- [What to produce]
Leaving the pictures aside, transcribe every line below exactly.
* BEGIN Dataset section *
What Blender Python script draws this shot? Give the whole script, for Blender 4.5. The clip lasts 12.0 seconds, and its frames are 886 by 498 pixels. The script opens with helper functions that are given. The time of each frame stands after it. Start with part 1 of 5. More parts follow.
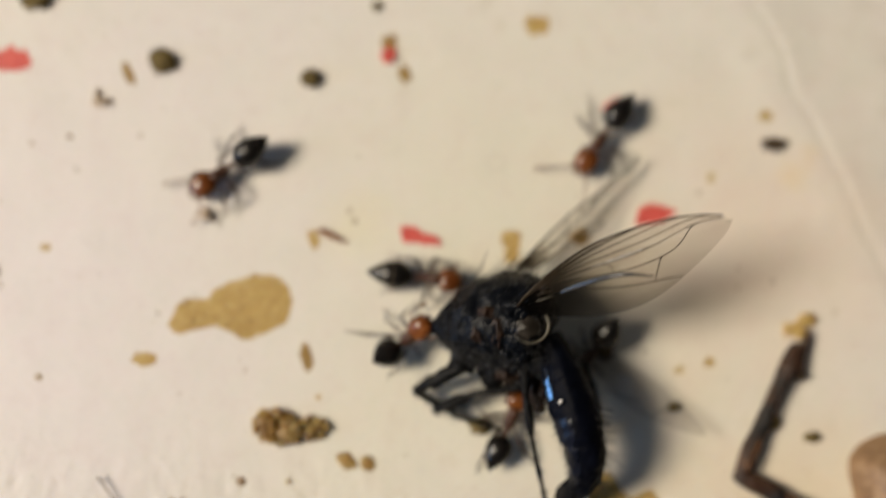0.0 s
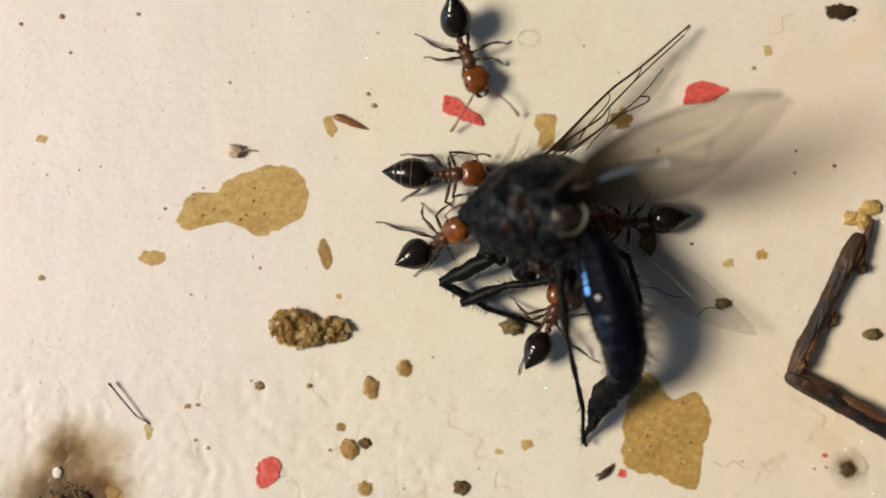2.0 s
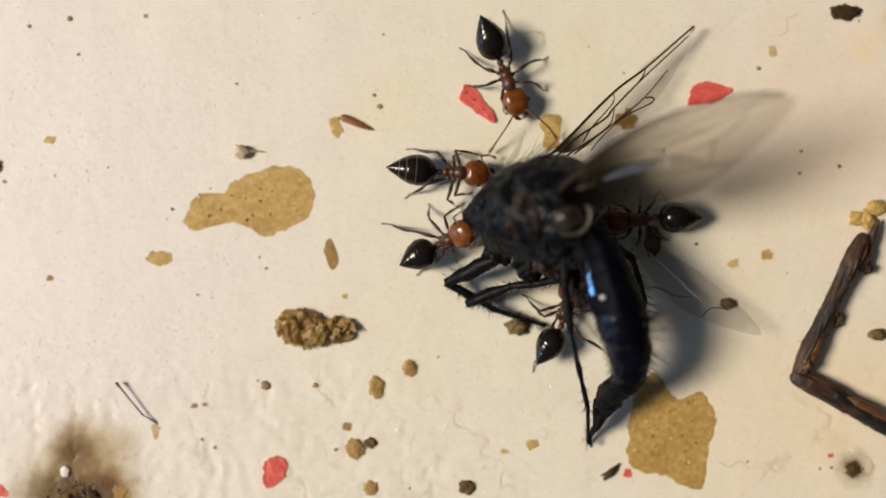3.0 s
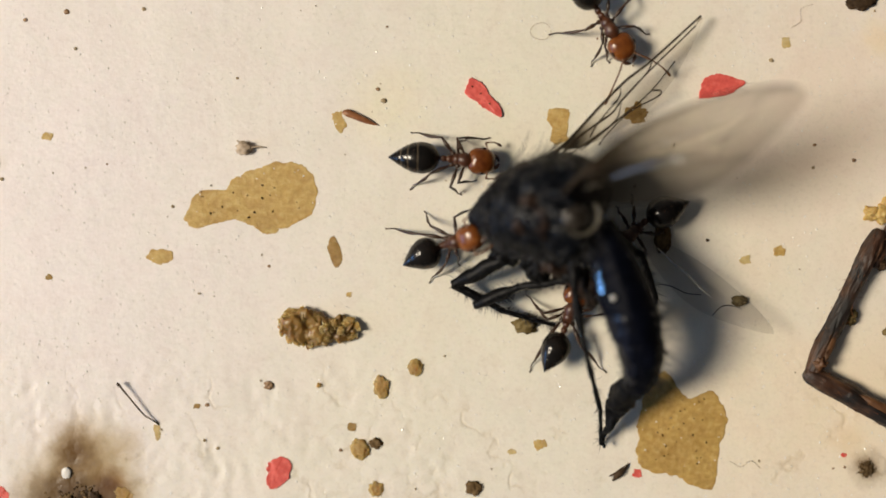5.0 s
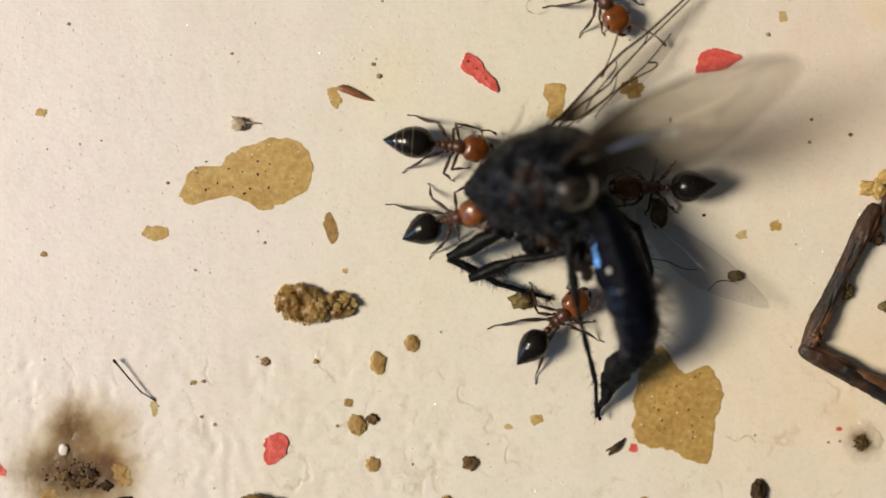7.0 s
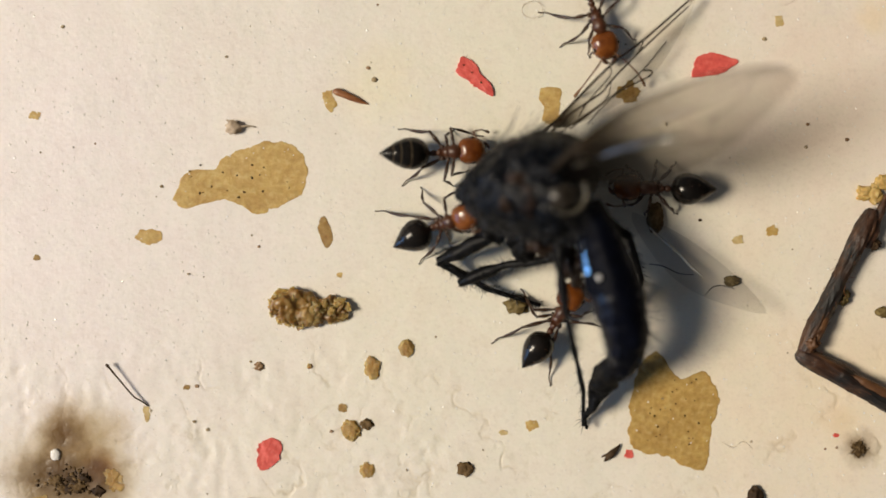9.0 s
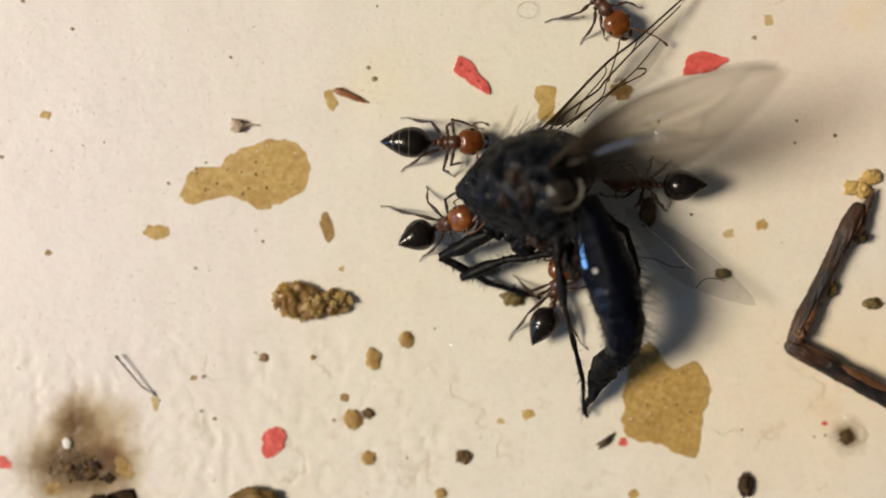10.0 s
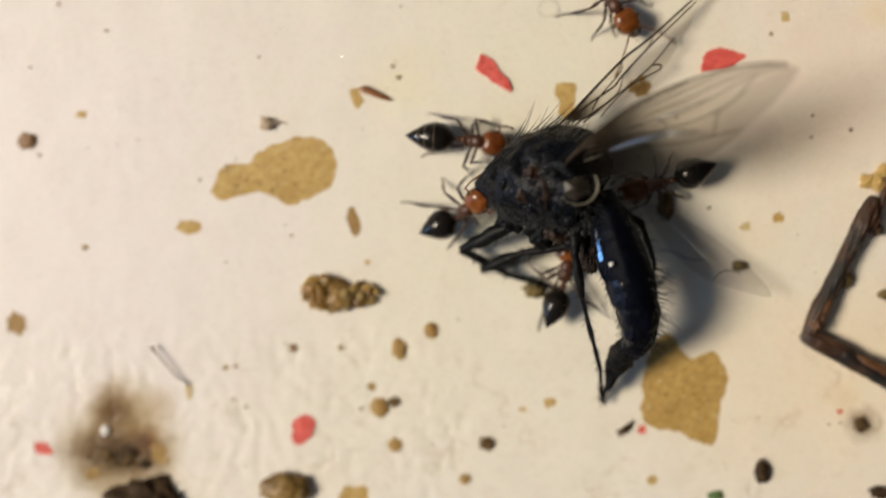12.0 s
* END Dataset section *
- [Reply]
What Blender Python script draws this shot? Give the whole script, for Blender 4.5. The clip lasts 12.0 seconds, and its frames are 886 by 498 pixels. The script opens with helper functions that are given. The time of each frame stands after it. Start with part 1 of 5. More parts follow.
0.0 s
2.0 s
3.0 s
5.0 s
7.0 s
9.0 s
10.0 s
12.0 s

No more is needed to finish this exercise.